Prompts & Playbooks (Starter Kit)
Research brief (first draft):
“Draft a one‑page research brief on [issue] for [jurisdiction]. List controlling statute(s), leading cases since 2020, and key tests. Provide pincites for quotes. Conclude with two counterarguments and risk notes.”
50‑state survey (grid):
“Create a table with a row per state answering: rule, leading authority, last updated date, and compliance risk for [issue]. Include exact citations and short quotes for each entry.”
Contract playbook check:
“Compare the draft to Playbook v[version]. Flag deviations for indemnity, cap, MFN, assignment, governing law, and notice. Provide suggested redlines with rationale and cite the relevant playbook rule.”
Transcript digest:
“Summarize each witness in three bullets: admissions relevant to [issue], contradictions, and credibility notes. Include page‑line citations for each point.”
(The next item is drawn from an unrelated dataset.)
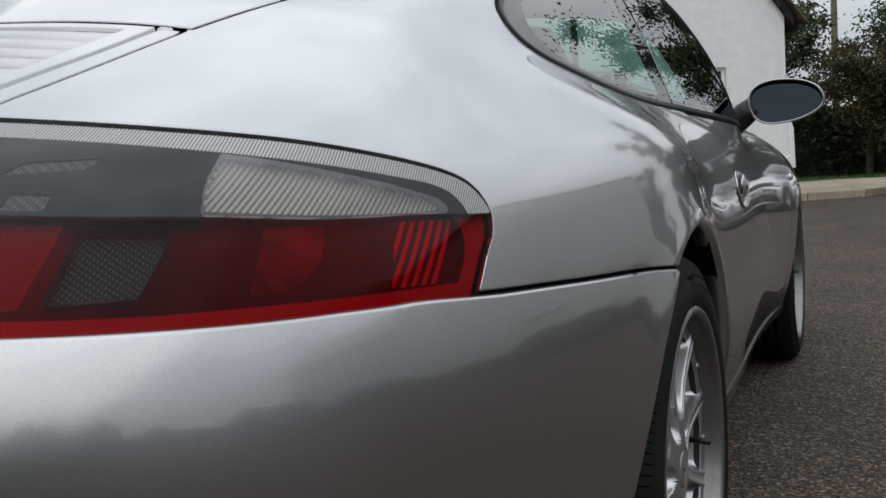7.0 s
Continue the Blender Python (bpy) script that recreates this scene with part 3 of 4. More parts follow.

Metrics to Track (90 Days)
-
Time‑to‑first‑draft (target 30–50% faster).
-
Defect rate after acceptance tests (target <2%; 0% after partner review).
-
Adoption: % of eligible matters using a playbook.
-
Write‑offs: reduction where playbooks apply.
-
Training completion and number of certified superusers.
-
Incidents: mis‑citations, data issues, and remediation time.
FAQ (for Partners and Practice Leads)
Do we need to tell clients we use AI?
Follow client guidelines. Disclose when it materially affects staffing, costs, or method, or when requested.
Can associates submit AI‑generated sections?
Yes, after they verify citations, ensure jurisdictional fit, and pass acceptance tests. Partner review remains mandatory.
What about consumer AI accounts?
Not permitted for client work. Use only firm‑approved workspaces with logging and data protections.
Who owns updating playbooks?
Practice AI Leads, with monthly review and quarterly sign‑off by the AI Program Owner.
Conclusion
A great policy is short, actionable, and enforced. With this two‑page model, your firm can move from ad‑hoc experimentation to repeatable, auditable, and client‑safe AI adoption—without slowing attorneys down. Publish it, train to it, measure it, and improve it every quarter. That’s how firms win the AI race in 2025.